Gold prices were a touch lower on Tuesday, pressured by an uptick in the dollar, with investors focusing on tensions over North Korea and remaining cautious ahead of an annual central banking meeting in Jackson Hole later this week.
Spot gold had slipped 0.2 percent to $1,288.40 an ounce by 0333 GMT, after rising 0.5 percent in the previous session.
U.S. gold futures for December delivery edged down 0.2 percent to $1,294.20 per ounce.
“The U.S. and South Korea’s military training will probably induce some move from North Korea. I think people are getting ready for any move so that’s why gold came back up yesterday,” said Yuichi Ikemizu, Tokyo branch manager at ICBC Standard Bank. The United States and South Korea began long-planned joint military exercises on Monday, heightening tensions with North Korea, which called the drills a “reckless” step toward nuclear conflict.
“The dollar is a bit stronger and that’s why gold is coming off a bit. People are really kind of cautious about the market with this North Korea and U.S. situation and also the Jackson Hole meet later this week.”
The dollar edged up against the yen on Tuesday, while the dollar index, which tracks the greenback against a basket of six major rivals, was steady.
Investors are awaiting the Federal Reserve’s annual central banking conference in Jackson Hole, Wyoming this week for clues on the outlook on monetary policy, with the European Central Bank chief Mario Draghi and Fed Chair Janet Yellen are set to speak.
“Geopolitics are still flashing on trader dashboards and they remain risk averse.
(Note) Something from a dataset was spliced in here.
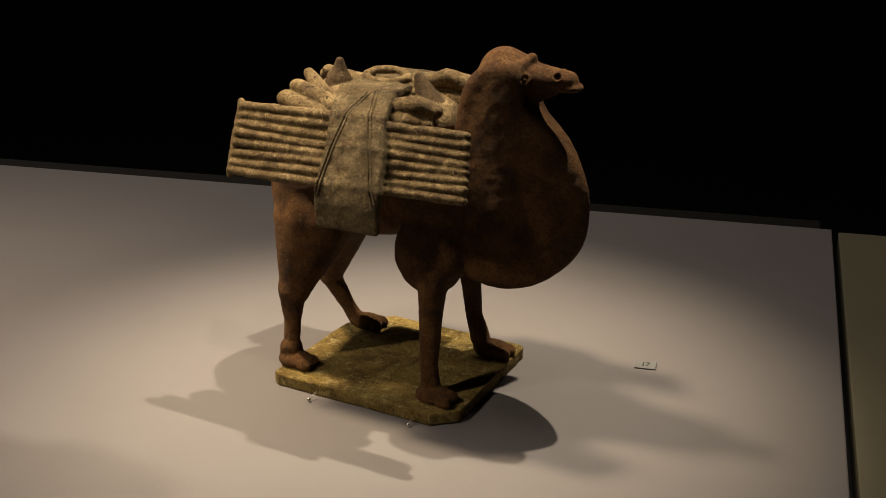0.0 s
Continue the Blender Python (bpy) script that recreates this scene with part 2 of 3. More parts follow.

The Jackson Hole meeting is the chief event for this, and it is pretty much safe to say that we are very dubious about getting anything new from the meeting, but still traders want to hedge their risk ahead of any unexpected outcome,” said Naeem Aslam, chief market analyst at Think Markets.
“We do expect a mammoth move in the gold price if there is any kind of surprise from the ECB or the Fed,” Aslam said.
Gold is highly sensitive to rising interest rates because they increase the opportunity cost of holding non-yielding bullion, while boosting the greenback.
Spot gold may retest a support at $1,282 per ounce, as its correction from the Aug. 18 high of $1,300.80 has not completed, said Reuters technical analyst Wang Tao.
Palladium was 0.5 percent lower at $934.00 an ounce after reaching its highest since February 2001 at $940 in the previous session, helped by a rally in industrial metals.
Silver and platinum were up 0.1 percent each at $16.99 and $978.70 an ounce respectively.